▸ **Directive**
Extract the lines from the first one in the records below through the line containing "for t, m in", keeping both ends and leaving out any pictures.

** START OF Material for the task **

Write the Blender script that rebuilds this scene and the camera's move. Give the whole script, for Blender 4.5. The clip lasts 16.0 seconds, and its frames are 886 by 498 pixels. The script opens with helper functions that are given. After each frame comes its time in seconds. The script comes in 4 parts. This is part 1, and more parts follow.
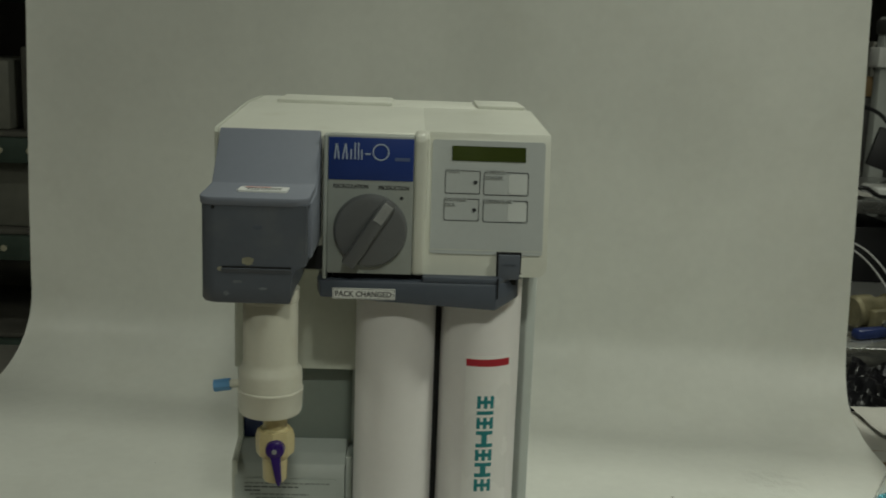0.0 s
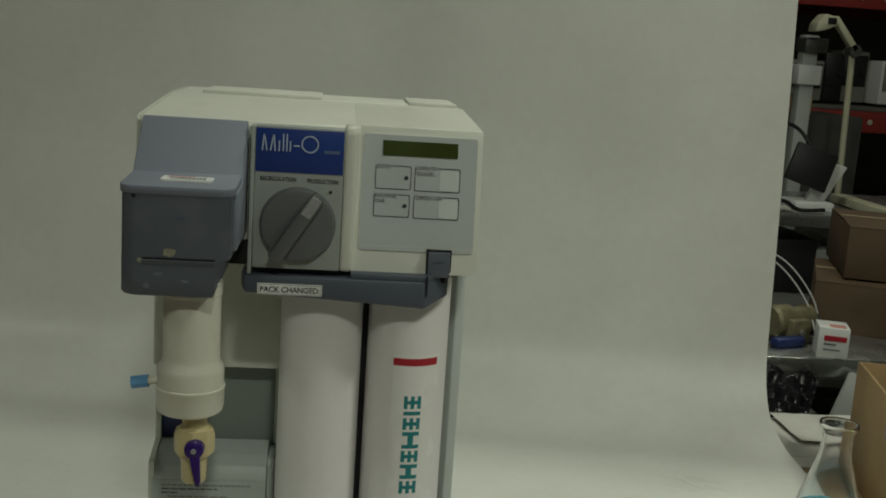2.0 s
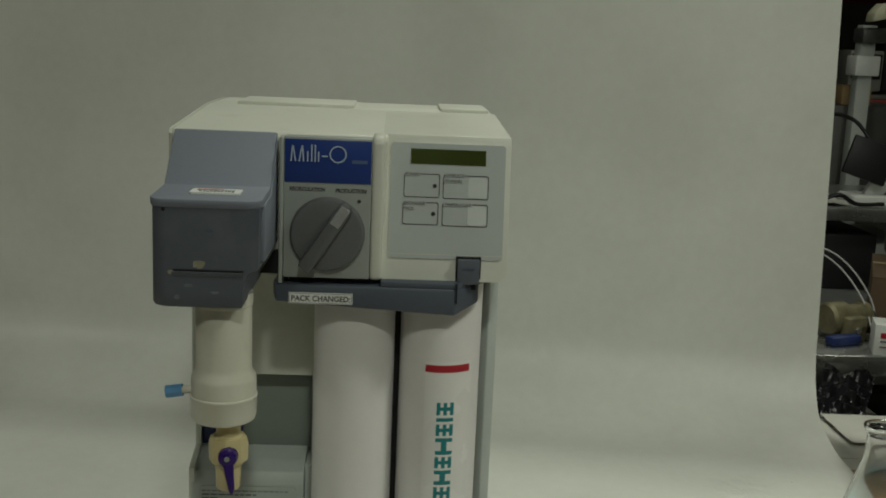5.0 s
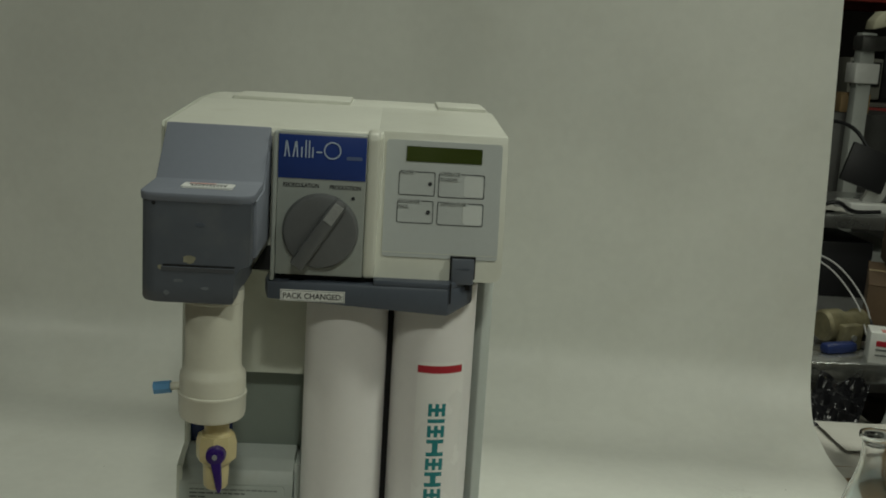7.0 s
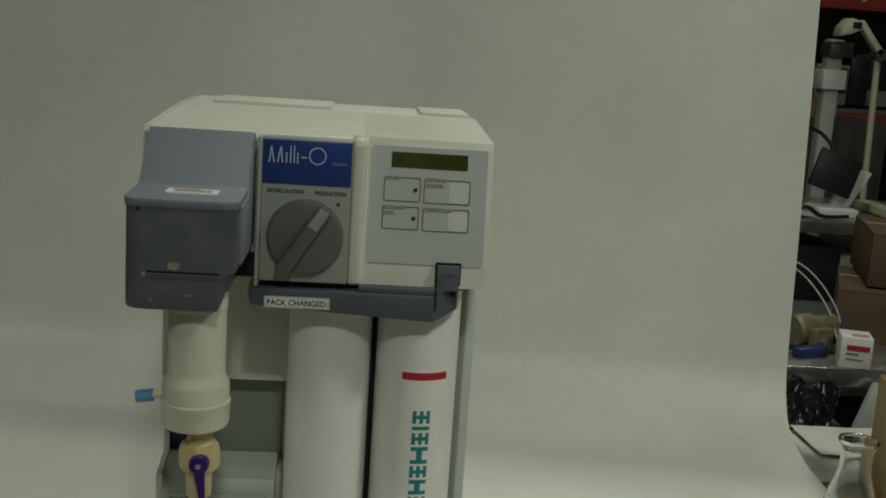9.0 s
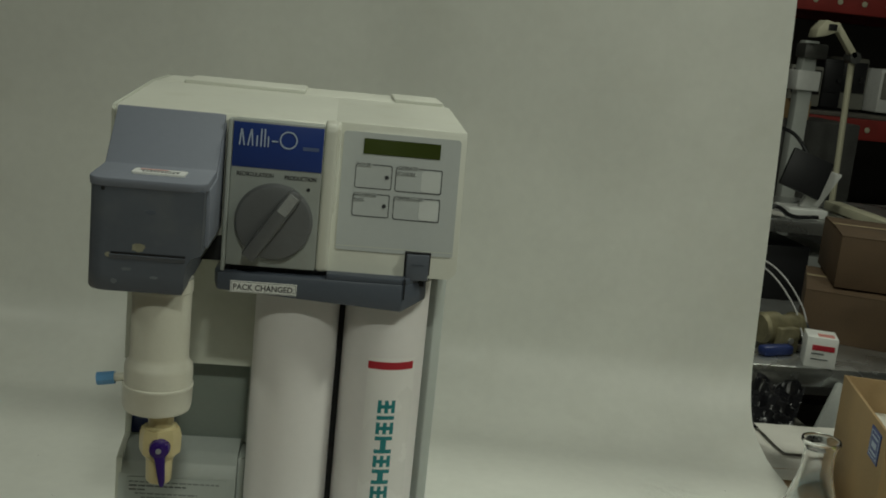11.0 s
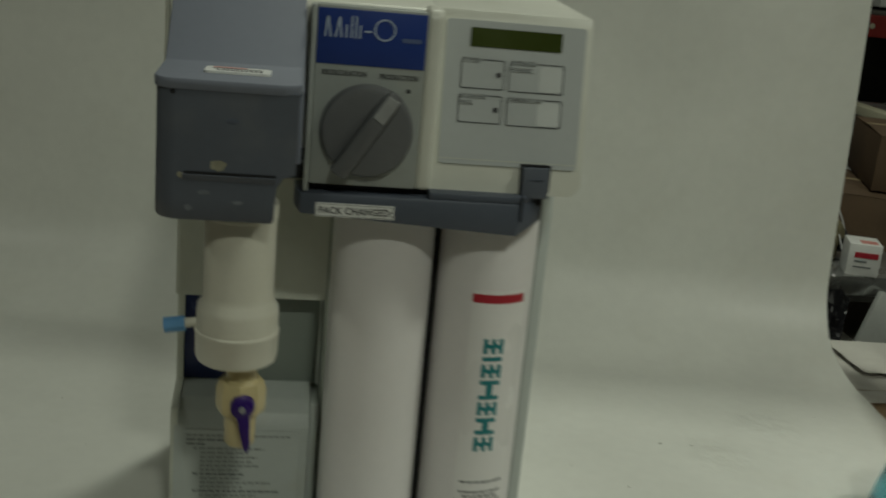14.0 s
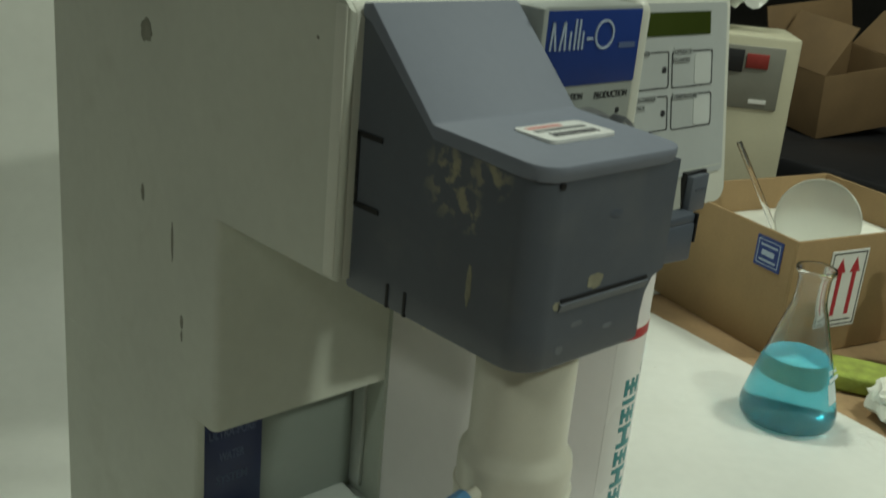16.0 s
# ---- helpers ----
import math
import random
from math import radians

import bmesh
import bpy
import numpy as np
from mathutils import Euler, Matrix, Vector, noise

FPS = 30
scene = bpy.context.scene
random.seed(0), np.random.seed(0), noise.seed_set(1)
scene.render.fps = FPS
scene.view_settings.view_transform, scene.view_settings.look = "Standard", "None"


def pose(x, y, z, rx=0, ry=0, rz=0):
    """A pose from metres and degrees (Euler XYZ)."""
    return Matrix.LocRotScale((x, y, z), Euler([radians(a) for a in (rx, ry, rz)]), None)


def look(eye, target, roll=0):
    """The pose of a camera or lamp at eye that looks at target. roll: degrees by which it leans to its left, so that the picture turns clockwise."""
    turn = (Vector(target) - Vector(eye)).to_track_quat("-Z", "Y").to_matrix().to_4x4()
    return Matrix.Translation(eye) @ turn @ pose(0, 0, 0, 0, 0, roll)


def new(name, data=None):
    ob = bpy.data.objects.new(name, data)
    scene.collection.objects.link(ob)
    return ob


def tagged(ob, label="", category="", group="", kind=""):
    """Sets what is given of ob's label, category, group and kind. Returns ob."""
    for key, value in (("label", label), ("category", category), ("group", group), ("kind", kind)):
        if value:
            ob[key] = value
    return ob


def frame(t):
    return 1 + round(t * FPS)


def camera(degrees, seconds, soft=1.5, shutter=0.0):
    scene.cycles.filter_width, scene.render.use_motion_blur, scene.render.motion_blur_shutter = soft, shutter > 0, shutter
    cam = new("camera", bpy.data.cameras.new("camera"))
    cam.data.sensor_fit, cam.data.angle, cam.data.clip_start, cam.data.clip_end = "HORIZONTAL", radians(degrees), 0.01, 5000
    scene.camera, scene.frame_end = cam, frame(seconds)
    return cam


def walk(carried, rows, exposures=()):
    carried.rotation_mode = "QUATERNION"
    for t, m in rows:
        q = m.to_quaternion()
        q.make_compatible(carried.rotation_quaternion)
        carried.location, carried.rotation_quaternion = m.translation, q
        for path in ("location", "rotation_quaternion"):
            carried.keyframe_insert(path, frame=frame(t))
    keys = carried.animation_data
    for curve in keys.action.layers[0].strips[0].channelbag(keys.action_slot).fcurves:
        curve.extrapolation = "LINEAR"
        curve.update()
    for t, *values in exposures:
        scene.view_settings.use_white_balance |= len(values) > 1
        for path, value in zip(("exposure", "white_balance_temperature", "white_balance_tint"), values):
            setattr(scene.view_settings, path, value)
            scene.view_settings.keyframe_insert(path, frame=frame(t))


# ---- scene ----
cam = camera(45.11, 16.0, soft=1.8, shutter=0.4)
PATH = [
    (0, (0.0145, -0.9584, 1.3383), (0.0894, 1.1122, 0.9163), 2.10),
    (0.5, (0.0087, -0.9619, 1.3245), (0.1667, 1.1111, 0.9353), 2.50),
    (1, (0.0124, -0.9486, 1.3214), (0.1971, 1.1203, 0.9174), 3.30),
    (1.5, (0.0110, -0.9402, 1.3330), (0.2328, 1.1197, 0.9089), 4.00),
    (2, (0.0112, -0.9426, 1.3245), (0.2353, 1.1233, 0.9258), 3.90),
    (2.5, (0.0132, -0.9433, 1.3267), (0.2347, 1.1246, 0.9406), 4.00),
    (3, (0.0124, -0.9363, 1.3319), (0.1771, 1.1366, 0.9459), 3.60),
    (3.5, (0.0102, -0.9298, 1.3298), (0.0945, 1.1385, 0.8941), 4.30),
    (4, (0.0210, -0.9405, 1.3372), (0.1163, 1.1272, 0.8994), 2.60),
    (4.5, (0.0355, -0.9469, 1.3362), (0.1417, 1.1258, 0.9258), 2.40),
    (7, (0.0399, -0.9350, 1.3309), (0.1547, 1.1369, 0.9248), 3.50),
    (7.5, (0.0389, -0.9346, 1.3351), (0.1664, 1.1349, 0.9152), 3.90),
    (8, (0.0369, -0.9339, 1.3351), (0.1777, 1.1352, 0.9216), 3.70),
    (8.5, (0.0416, -0.9334, 1.3351), (0.1835, 1.1388, 0.9322), 3.90),
    (9, (0.0243, -0.9282, 1.3319), (0.2027, 1.1419, 0.9353), 3.90),
    (11.3, (0.0279, -0.9183, 1.3309), (0.2619, 1.1406, 0.9068), 6.00),
    (11.5, (0.0337, -0.9148, 1.3319), (0.2149, 1.1228, 0.7936), 7.70),
    (12, (0.0253, -0.9162, 1.3055), (0.1926, 1.0679, 0.5937), 6.80),
    (12.5, (0.0330, -0.9168, 1.2960), (0.2242, 1.0620, 0.5726), 6.70),
    (13, (0.0291, -0.9120, 1.2981), (0.2630, 1.0727, 0.6043), 6.90),
    (13.3, (0.0276, -0.9069, 1.2992), (0.2846, 1.0794, 0.6181), 7.10),
    (13.5, (0.0081, -0.8987, 1.3066), (0.3026, 1.0887, 0.6445), 6.50),
    (14, (-0.0694, -0.7590, 1.2949), (0.2374, 1.2497, 0.7080), 5.40),
    (14.2, (-0.1195, -0.6580, 1.2770), (0.2460, 1.2460, 0.6260), 4.6),
    (14.5, (-0.1873, -0.5203, 1.2473), (0.3234, 1.3962, 0.5112), 7.90),
    (14.8, (-0.2470, -0.4610, 1.2590), (0.4520, 1.3700, 0.5350), 8.2),
    (15, (-0.3001, -0.4219, 1.2569), (0.6109, 1.3389, 0.5186), 8.10),
    (15.2, (-0.3644, -0.3883, 1.2600), (0.7598, 1.2408, 0.5144), 8.00),
    (15.5, (-0.4228, -0.3693, 1.2907), (0.9031, 1.0749, 0.4975), 6.70),
    (15.8, (-0.4360, -0.3580, 1.2980), (0.9200, 1.0560, 0.5530), 5.6),
    (16, (-0.4452, -0.3567, 1.3034), (0.9390, 1.0776, 0.5948), 5.30),
]
EXPOSURES = [(0, 0.02, 6500, 11), (9, 0.02, 6500, 11), (11.5, 0.0, 6500, 10.5), (12.2, -0.26, 6500, 10.5), (13.4, -0.28, 6500, 10.5), (14.5, -0.04, 6500, 9.5), (15, 0.24, 6400, 7.5), (16, 0.52, 6350, 5.5)]
walk(cam, [(t, look(eye, target, roll)) for t, eye, target, roll in PATH], EXPOSURES)

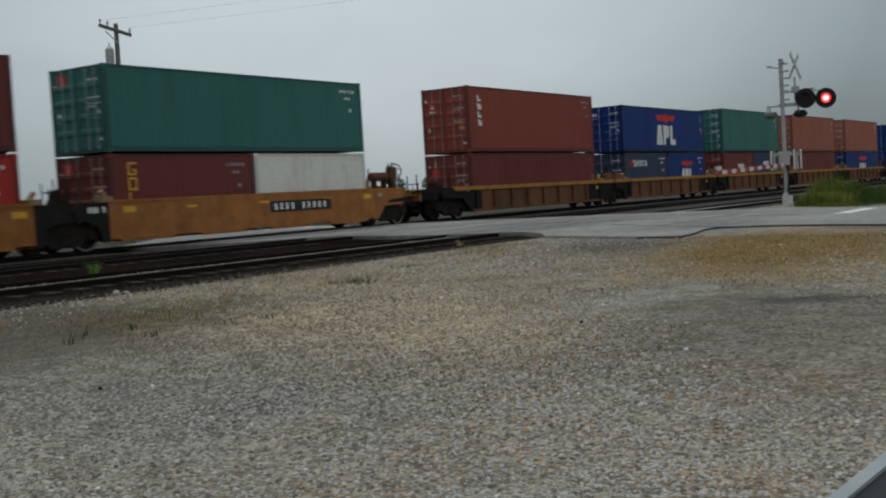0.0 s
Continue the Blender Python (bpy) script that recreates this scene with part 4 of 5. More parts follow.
ASPHALT = mottled("pale_asphalt", (0.36, 0.352, 0.335), (0.275, 0.268, 0.255), [(29, 16, 9, 3, 5, (0.21, 0.208, 0.20), 0.6), (26, 9.5, 3, 1.5, 20, (0.21, 0.205, 0.195), 0.6), (24.5, 20.5, 3.5, 3.0, 20, (0.19, 0.18, 0.165), 0.7), (23.4, 26.6, 2.6, 4.0, -15, (0.115, 0.108, 0.10), 0.85), (34, 12.5, 5, 0.8, -5, (0.22, 0.215, 0.205), 0.6)], grain=60.0, bump=0.3, speck=0.12)
CINDER = mottled("dark_ballast", (0.013, 0.0095, 0.008), (0.024, 0.017, 0.013), grain=14.0, speck=0.5, spec=0.0)
GREYBALLAST = mottled("grey_ballast", (0.066, 0.060, 0.056), (0.100, 0.092, 0.085), grain=14.0, speck=0.5, spec=0.05)
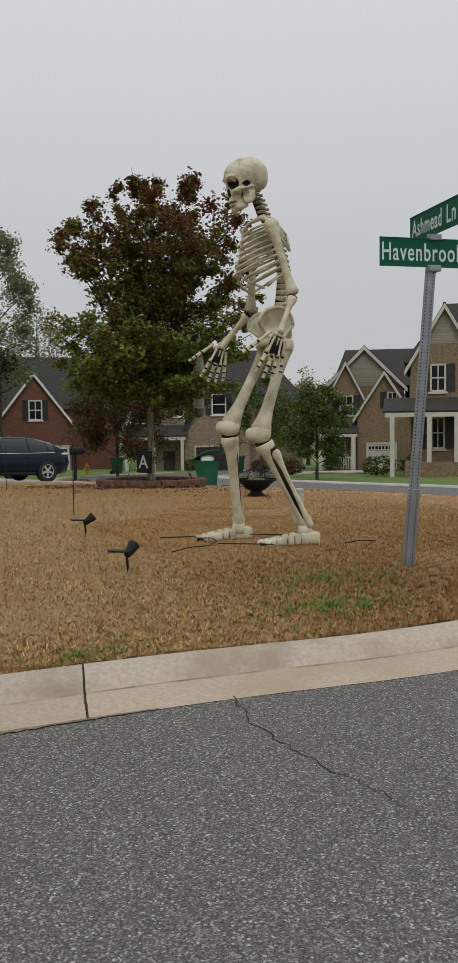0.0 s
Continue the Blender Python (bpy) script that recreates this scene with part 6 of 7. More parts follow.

** END OF Material for the task **

▸ **Solution to the exercise**
Write the Blender script that rebuilds this scene and the camera's move. Give the whole script, for Blender 4.5. The clip lasts 16.0 seconds, and its frames are 886 by 498 pixels. The script opens with helper functions that are given. After each frame comes its time in seconds. The script comes in 4 parts. This is part 1, and more parts follow.
0.0 s
2.0 s
5.0 s
7.0 s
9.0 s
11.0 s
14.0 s
16.0 s
# ---- helpers ----
import math
import random
from math import radians

import bmesh
import bpy
import numpy as np
from mathutils import Euler, Matrix, Vector, noise

FPS = 30
scene = bpy.context.scene
random.seed(0), np.random.seed(0), noise.seed_set(1)
scene.render.fps = FPS
scene.view_settings.view_transform, scene.view_settings.look = "Standard", "None"


def pose(x, y, z, rx=0, ry=0, rz=0):
    """A pose from metres and degrees (Euler XYZ)."""
    return Matrix.LocRotScale((x, y, z), Euler([radians(a) for a in (rx, ry, rz)]), None)


def look(eye, target, roll=0):
    """The pose of a camera or lamp at eye that looks at target. roll: degrees by which it leans to its left, so that the picture turns clockwise."""
    turn = (Vector(target) - Vector(eye)).to_track_quat("-Z", "Y").to_matrix().to_4x4()
    return Matrix.Translation(eye) @ turn @ pose(0, 0, 0, 0, 0, roll)


def new(name, data=None):
    ob = bpy.data.objects.new(name, data)
    scene.collection.objects.link(ob)
    return ob


def tagged(ob, label="", category="", group="", kind=""):
    """Sets what is given of ob's label, category, group and kind. Returns ob."""
    for key, value in (("label", label), ("category", category), ("group", group), ("kind", kind)):
        if value:
            ob[key] = value
    return ob


def frame(t):
    return 1 + round(t * FPS)


def camera(degrees, seconds, soft=1.5, shutter=0.0):
    scene.cycles.filter_width, scene.render.use_motion_blur, scene.render.motion_blur_shutter = soft, shutter > 0, shutter
    cam = new("camera", bpy.data.cameras.new("camera"))
    cam.data.sensor_fit, cam.data.angle, cam.data.clip_start, cam.data.clip_end = "HORIZONTAL", radians(degrees), 0.01, 5000
    scene.camera, scene.frame_end = cam, frame(seconds)
    return cam


def walk(carried, rows, exposures=()):
    carried.rotation_mode = "QUATERNION"
    for t, m in rows:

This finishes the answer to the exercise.